The skinless sausages appeared to be of the Jimmy Dean variety. The Sausage Man of Sunger basted them in their own grease with a silver spoon before rolling them onto paper plates dabbed with a thick red sauce from a jar labeled “ajvar.” Next, he piled on sliced white onions and bread and doused each plate with a final blast of oil before handing it to a server. There was more fat involved than at a Wisconsin fish fry.

I stepped forward. The Sausage Man of Sunger looked up from his work and scrutinized me with the full-on Croatian stare. A hush descended on the crowd.

Slika?” I asked him, holding up my camera.

Da.” He nodded once, his mouth still but his eyes smiling.

I snapped a picture of his shiny hands, fingers thick like sausages themselves.

I held up two fingers. “Dva, molim?” I asked. Two, please?

He looked up at me with a radiant smile, his face slick with grease. “Dobro hrvatski!” he said loudly. Good Croatian! He pointed to the sausages and named them: “ćevapćići!

He rolled a few onto a plate for me, pronouncing the word again, something like cheh-VOP-chee-chee, and made another plate for Jim. “Da!

I was so pleased that I actually clapped. I successfully paid for the sausages—another victory!—and returned to the table amid a steady stream of approving words from the Sausage Man of Sunger, who, when I turned to glance back at him, was watching my backside intently as I walked.

The four of us wolfed down the spicy little sausage rolls. There was something familiar about this food, and it made us all happy.

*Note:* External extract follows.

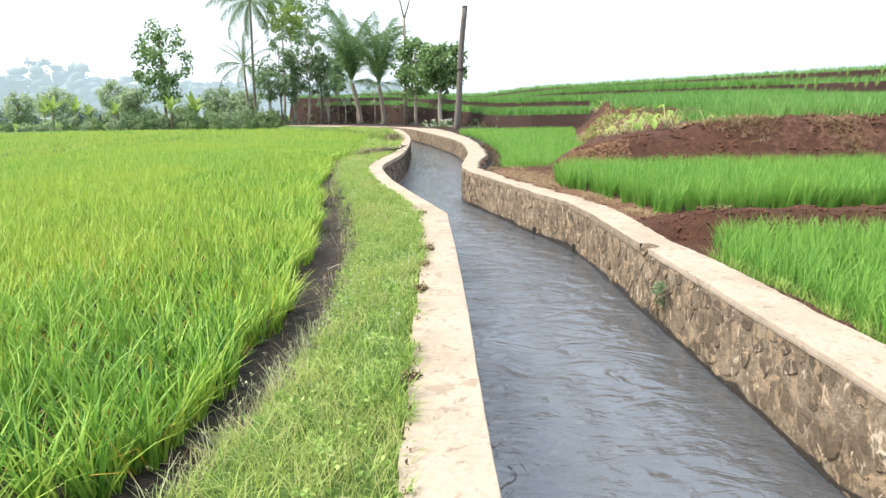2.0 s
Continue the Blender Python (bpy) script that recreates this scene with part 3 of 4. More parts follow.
paddy("rice_leaf", near_w[np.random.default_rng(38).random(len(near_w)) < 0.42], 4, 0.05, 0.45, 0.019, 0.35, 0.6, 39, AGED_RICE, "yellowed older leaves among the young rice", 2)
mid_w = np.concatenate([grid_points(-20, -8, 3, 46, 0.27, west_field, rng), grid_points(-8, 0, 34, 60, 0.27, west_field, rng)])
paddy("rice_field", mid_w, 11, 0.075, 0.50, 0.030, 0.30, 0.24, 33, RICE_LIGHT, RICE_LABEL, 2)
far_w = np.concatenate([grid_points(-90, -20, 6, 90, 0.62, west_field, rng), grid_points(-20, 0, 46, 90, 0.5, lambda x, y: west_field(x, y) & ~((x > -8) & (y < 60)), rng)])
paddy("rice_field", far_w, 7, 0.34, 0.50, 0.065, 0.40, 0.45, 35, RICE_LIGHT, RICE_LABEL, 1)


def in_a(x, y):
    return (x > on(EO, y) + 0.28 + 0.08 * np.sin(y * 3.1) + 0.75 * smooth_step(10.2, 11.9, y)) & (y < 11.95)


def in_b(x, y):
    return (x > np.interp(y, *B_EDGE)) & (y > 12.95) & (y < 18.75 - 0.05 * (x > 3)) & (y < np.interp(x, [2.2, 3.2, 4.0, 40], [18.9, 19.2, 18.7, 18.2]))


def in_d(x, y):
    return (x > np.interp(y, *D_EDGE)) & (x < np.interp(y, *D_FOOT) - 0.1) & (y > 21.3 + 0.3 * np.maximum(0, 1.6 - x)) & (y < 59)


EAST_LABEL = "fresh green young rice in a small terraced paddy"
paddy("rice_paddy", grid_points(3.3, 9, 2.5, 12.3, 0.20, in_a, rng), 22, 0.05, 0.50, 0.0135, 0.26, 0.26, 41, RICE_EAST, EAST_LABEL, 3)
paddy("rice_paddy", grid_points(2.2, 10, 12.9, 19.2, 0.20, in_b, rng), 26, 0.045, 0.57, 0.0140, 0.24, 0.24, 43, RICE_EAST, EAST_LABEL, 3)
paddy("rice_paddy", grid_points(10, 24, 12.9, 18.8, 0.3, in_b, rng), 16, 0.12, 0.57, 0.026, 0.2, 0.24, 45, RICE_EAST, EAST_LABEL, 2)
paddy("rice_paddy", grid_points(1.0, 8, 21.2, 34, 0.20, in_d, rng), 17, 0.065, 0.48, 0.015, 0.22, 0.35, 47, RICE_EAST, EAST_LABEL, 2)
paddy("rice_paddy", grid_points(-1, 10, 34, 59, 0.30, in_d, rng), 10, 0.16, 0.46, 0.032, 0.25, 0.35, 49, RICE_EAST, EAST_LABEL, 2)


def slope_of(x, y):
    h = ground_height(x, y)[0]
    return np.maximum(np.abs(ground_height(x + 0.5, y)[0] - h), np.abs(ground_height(x, y + 0.5)[0] - h))


def upper(x, y):
    h = ground_height(x, y)[0]
    edge = (x > np.interp(y, *D_FOOT) + 2.2)
    return (h > 1.2) & (slope_of(x, y) < 0.18) & (y > 20.6) & np.where(y < 60, edge, True)


def upper_far(x, y):
    h = ground_height(x, y)[0]
    return (h > 1.0) & (slope_of(x, y) < 0.16)


paddy("rice_terrace", grid_points(7, 24, 20.6, 40, 0.26, upper, rng), 8, 0.14, 0.58, 0.034, 0.26, 0.32, 51, TERRACE_RICE, "green rice on a terrace above an earth bank", 1)
paddy("rice_terrace", np.concatenate([grid_points(24, 70, 18, 60, 0.6, upper, rng), grid_points(8, 24, 40, 60, 0.45, upper, rng)]), 12, 0.32, 0.62, 0.075, 0.25, 0.3, 53, TERRACE_RICE, "green rice on rising terraces", 1)
paddy("rice_terrace", np.concatenate([grid_points(-8, 30, 60, 84, 0.45, upper_far, rng), grid_points(-40, 95, 60, 130, 0.9, upper_far, rng)]), 8, 0.45, 0.80, 0.10, 0.2, 0.25, 55, TERRACE_RICE, "green rice on far rising terraces", 1)


paddy("rice_paddy", grid_points(9, 24, -6, 11.9, 0.3, in_a, rng), 14, 0.14, 0.46, 0.05, 0.25, 0.35, 57, RICE_EAST, EAST_LABEL, 1)
paddy("rice_paddy", grid_points(2.6, 9, -6, 2.5, 0.3, in_a, rng), 14, 0.14, 0.46, 0.045, 0.25, 0.35, 58, RICE_EAST, EAST_LABEL, 1)
paddy("rice_field", np.concatenate([grid_points(-20, -8, -6, 3, 0.3, west_field, rng), grid_points(-8, 0, -6, 1.5, 0.3, west_field, rng)]), 14, 0.14, 0.5, 0.05, 0.3, 0.4, 59, RICE, RICE_LABEL, 1)


# ---- verge ----
def on_verge(x, y):
    return (x > on(VERGE_EDGE, y) - 0.05 + 0.12 * (vnoise(x * 3, y * 3, 77) - 0.5)) & (x < on(WO, y) + 0.04 * (vnoise(y * 4, y * 0, 78)))


def verge_layer(name, step, per, spread_, low, high, width, lean, bend, seed, mat, noise_seed, above, label, segs=2, y1=34):
    """One kind of grass on the verge, in clumps: only where its own noise is above a level, tallest inside the clumps."""
    g = np.random.default_rng(seed)
    p = grid_points(-5.5, 0, 0.8, y1, step, lambda x, y: on_verge(x, y) & (fbm(x * 2.4, y * 1.5, noise_seed, 3) > above), g)
    p = tufts(p, per, spread_, g)
    clump = smooth_step(above, above + 0.28, fbm(p[:, 0] * 2.4, p[:, 1] * 1.5, noise_seed, 3))
    side = smooth_step(0.0, 0.35, p[:, 0] - on(VERGE_EDGE, p[:, 1]))
    tagged(blades(name, p, (low + (high - low) * clump) * (0.55 + 0.45 * side), width, lean, bend, seed + 1, mat, segs), label, "grass", kind="stuff")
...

People stared at us. We stared back. Something struck me during all this staring. There wasn’t anything menacing about it. We were just getting used to each other. If I was going to meet my goal of becoming a Slavic people person, I would have to submit to the Croatian Stare. It was easier to do with Jim and the kids nearby. Most things were.

With my belly full of sausage in a church parking lot bar, being serenaded by Anthony Hopkinses dressed in formal wear while my kids shopped a toy artillery arsenal, I felt pretty good. I’d accumulated a few tools in my emotional toolbox over the years. It was time to start using them.